Thursday, March 15, 2007

What are they smoking in Texas?

Perhaps you saw the videotape: Two boys, ages two and four, forced to smoke marijuana while their 17-year-old uncle who gave them the pot, and two other teenagers laughed – and recorded the entire scene. The uncle and the other teens are under arrest – and the children are in foster care.

Had the 17-year-old been the children’s father, and their only custodial parent, that would have been justified. The harm of foster care is likely to be less than the harm of leaving the children with someone who engages in calculated acts of cruelty.

But he was the children’s uncle -- and the children already had been made safe from him when he was arrested. According to the Fort Worth Star-Telegram, which seems to be ahead of everyone else on this part of the story, the boys’ mother says she was napping in another room when it happened, and was shocked at what her brother did.

One can imagine any number of reasons for the mother taking a nap, ranging from scenarios that would make her equally irresponsible to the possibility that she was sleeping because she worked a night-shift job to make ends meet and it never occurred to her that her 17-year-old brother would do something like this.

So what should be the “default” position while Texas authorities figure this out?

● We know that children of this age almost always love their mothers and are tremendously attached to them.

­● We know that when they are taken from their mothers there is no way to explain why; to them it might as well be a kidnapping.

● We know that they may well feel that they have done something wrong and now they are being punished.

● We know that they may recover from the trauma, or they may suffer from it forever.

● We know that Texas child protective services placed the children with total strangers, unable – or unwilling – immediately to find a relative to cushion the blow. (The agency says it’s looking for a relative now.)

We know all that harm is likely before we even get to little details like the likelihood the children will wind up bounced from foster home to foster home or the risk of abuse in foster care itself (probably about one in three nationally, one can only imagine the rate in Texas, which has been the scene of one scandal after another over abuse in foster care).

The risks on the other side:

● Even with her brother out of the house we don’t know if the children’s mother knew how irresponsible and cruel he was.
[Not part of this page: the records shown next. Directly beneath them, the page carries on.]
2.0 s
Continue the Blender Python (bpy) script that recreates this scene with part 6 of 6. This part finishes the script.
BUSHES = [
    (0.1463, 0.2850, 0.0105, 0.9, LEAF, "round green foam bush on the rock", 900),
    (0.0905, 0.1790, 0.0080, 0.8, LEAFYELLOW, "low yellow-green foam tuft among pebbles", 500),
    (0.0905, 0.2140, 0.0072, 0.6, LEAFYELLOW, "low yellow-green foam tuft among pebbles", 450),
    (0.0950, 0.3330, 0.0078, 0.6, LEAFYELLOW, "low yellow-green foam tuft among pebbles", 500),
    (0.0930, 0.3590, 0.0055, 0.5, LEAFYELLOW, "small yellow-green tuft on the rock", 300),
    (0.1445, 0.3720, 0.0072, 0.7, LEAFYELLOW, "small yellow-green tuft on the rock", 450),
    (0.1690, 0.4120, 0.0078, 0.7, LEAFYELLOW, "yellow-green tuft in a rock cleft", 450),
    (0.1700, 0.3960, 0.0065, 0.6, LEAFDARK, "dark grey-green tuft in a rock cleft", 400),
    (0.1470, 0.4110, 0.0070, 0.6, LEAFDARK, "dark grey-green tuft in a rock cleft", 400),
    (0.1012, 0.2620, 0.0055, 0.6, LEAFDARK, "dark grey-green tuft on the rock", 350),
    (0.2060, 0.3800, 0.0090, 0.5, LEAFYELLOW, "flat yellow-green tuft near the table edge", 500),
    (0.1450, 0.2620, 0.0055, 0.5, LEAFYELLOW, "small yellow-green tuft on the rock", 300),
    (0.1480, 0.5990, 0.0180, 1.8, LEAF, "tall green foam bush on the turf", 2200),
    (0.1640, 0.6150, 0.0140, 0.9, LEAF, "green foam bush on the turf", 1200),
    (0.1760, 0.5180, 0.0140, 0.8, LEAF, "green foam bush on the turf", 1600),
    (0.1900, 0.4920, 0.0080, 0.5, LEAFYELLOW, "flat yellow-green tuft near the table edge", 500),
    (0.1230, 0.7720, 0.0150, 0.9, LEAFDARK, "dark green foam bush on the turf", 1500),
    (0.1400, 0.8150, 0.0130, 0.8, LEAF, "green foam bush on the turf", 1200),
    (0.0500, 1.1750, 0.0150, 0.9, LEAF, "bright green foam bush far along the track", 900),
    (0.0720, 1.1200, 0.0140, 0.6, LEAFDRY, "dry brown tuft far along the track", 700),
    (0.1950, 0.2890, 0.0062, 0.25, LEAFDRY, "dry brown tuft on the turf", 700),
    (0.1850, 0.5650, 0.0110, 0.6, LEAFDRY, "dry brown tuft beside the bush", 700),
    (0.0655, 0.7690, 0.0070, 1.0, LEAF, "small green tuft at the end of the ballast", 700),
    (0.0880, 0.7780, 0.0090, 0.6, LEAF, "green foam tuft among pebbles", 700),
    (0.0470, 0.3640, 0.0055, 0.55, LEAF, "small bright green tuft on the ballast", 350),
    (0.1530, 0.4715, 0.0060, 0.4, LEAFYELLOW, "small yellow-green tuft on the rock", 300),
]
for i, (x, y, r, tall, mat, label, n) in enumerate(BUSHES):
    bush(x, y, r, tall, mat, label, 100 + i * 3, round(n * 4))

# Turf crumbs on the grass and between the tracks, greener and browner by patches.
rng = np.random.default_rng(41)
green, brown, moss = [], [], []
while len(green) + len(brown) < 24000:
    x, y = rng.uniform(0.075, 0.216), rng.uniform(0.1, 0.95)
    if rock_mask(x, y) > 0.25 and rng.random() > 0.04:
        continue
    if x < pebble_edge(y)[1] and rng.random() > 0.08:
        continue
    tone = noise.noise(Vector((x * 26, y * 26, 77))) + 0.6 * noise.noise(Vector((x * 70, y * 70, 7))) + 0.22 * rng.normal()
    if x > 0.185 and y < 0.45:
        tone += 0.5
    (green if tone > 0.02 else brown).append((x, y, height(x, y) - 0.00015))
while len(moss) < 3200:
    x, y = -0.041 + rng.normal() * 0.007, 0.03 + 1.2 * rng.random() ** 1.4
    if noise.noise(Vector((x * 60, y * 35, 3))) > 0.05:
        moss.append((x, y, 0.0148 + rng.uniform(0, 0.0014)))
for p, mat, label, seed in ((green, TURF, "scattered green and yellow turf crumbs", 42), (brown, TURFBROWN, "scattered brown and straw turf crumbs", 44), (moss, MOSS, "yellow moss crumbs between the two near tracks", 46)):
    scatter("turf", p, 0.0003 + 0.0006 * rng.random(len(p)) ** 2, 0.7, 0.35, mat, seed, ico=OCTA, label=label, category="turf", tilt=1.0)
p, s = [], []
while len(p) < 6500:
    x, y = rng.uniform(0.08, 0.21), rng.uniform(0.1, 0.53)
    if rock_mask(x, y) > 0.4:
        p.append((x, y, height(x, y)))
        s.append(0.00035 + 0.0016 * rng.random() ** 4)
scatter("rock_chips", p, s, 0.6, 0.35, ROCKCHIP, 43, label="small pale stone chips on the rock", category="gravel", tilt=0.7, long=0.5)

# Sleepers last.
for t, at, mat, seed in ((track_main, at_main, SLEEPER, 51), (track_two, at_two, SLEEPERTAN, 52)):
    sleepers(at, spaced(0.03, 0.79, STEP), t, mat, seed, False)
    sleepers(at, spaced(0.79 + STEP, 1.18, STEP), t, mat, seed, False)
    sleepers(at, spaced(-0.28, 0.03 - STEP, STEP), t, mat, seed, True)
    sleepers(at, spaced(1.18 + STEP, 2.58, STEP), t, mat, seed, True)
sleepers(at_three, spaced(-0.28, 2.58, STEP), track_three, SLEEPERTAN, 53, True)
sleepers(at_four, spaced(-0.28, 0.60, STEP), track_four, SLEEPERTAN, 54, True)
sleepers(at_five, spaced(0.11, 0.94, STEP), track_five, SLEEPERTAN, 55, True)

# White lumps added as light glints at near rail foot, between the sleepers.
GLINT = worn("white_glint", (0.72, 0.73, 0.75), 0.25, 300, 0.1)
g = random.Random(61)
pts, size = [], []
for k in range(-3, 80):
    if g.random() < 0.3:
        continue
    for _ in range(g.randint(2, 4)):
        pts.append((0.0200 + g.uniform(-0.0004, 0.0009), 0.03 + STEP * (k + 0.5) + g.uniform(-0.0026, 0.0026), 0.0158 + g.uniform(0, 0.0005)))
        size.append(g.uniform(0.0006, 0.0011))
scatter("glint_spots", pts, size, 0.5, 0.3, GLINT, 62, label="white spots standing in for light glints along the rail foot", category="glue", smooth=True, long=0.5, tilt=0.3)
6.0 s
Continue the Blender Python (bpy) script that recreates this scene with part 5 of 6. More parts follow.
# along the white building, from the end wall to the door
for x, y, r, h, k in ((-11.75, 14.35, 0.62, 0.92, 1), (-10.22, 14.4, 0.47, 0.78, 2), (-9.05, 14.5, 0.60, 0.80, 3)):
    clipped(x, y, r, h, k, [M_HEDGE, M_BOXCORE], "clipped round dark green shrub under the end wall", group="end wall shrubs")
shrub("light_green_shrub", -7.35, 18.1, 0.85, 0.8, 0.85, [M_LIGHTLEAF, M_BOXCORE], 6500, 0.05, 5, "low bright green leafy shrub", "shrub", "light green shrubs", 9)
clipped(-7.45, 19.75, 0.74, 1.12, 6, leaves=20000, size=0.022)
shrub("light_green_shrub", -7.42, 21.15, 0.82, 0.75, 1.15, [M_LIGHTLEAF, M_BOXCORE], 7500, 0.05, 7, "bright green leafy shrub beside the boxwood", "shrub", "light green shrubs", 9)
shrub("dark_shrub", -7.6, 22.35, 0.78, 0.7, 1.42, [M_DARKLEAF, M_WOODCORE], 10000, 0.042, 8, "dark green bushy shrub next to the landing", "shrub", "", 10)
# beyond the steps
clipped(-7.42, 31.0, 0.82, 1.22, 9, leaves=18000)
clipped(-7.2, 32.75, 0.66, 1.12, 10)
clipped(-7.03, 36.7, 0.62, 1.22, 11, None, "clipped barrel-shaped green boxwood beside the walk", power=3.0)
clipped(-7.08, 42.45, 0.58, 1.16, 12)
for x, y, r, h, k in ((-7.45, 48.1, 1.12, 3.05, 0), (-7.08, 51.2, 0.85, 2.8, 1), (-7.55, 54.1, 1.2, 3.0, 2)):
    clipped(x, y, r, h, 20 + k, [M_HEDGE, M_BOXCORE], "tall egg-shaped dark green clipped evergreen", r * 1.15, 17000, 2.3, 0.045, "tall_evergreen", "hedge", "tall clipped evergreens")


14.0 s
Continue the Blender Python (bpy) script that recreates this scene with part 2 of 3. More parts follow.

So would she leave the children with some other unsuitable caretaker? Or did she really know what was going on and not care? Has this happened before?

No actual evidence has been produced to support any such speculation – but that’s still how CPS works.

So what alternative could CPS have used?

How about an Intensive Family Preservation Services (IFPS) intervention, in which a worker would be in that home several hours a day several days a week for up to six weeks? That doesn’t eliminate the alleged risks, but it significantly reduces them. These programs have a far better track record for safety than foster care. So then you need to weigh the relative risks: The well-known harm of foster care to the risk, even absent any known evidence, that the mother would be irresponsible when the IFPS worker wasn’t around.

In a rational system, the IFPS intervention should win hands down. In fact, for a child welfare agency to expose young children to all the known harm of foster care on these grounds, one has to ask: What are they smoking?

But, of course, this is the Texas system, one of the more chaotic in the nation, and one that is in the midst of its second foster-care panic since 1999. For details, see NCCPR’s report on Texas Child Welfare. (Although in fairness to Texas authorities, most systems would have the same take-the-child-and-run response to a high-profile case like this, not because it protects children, but because it protects the people who take away the children, who would have been painting targets on their backs had they done anything else).

But hey, at least the Texas Legislature has its priorities straight. On the same day this story was getting lots of play on cable news, Texas State Sen. Bob Durell was introducing a bill to restore the right of foster parents of severely emotionally disturbed children to keep guns in their homes. After all, it would be a tragedy if Dick Cheney were to retire to Texas only to discover he couldn’t be a foster parent.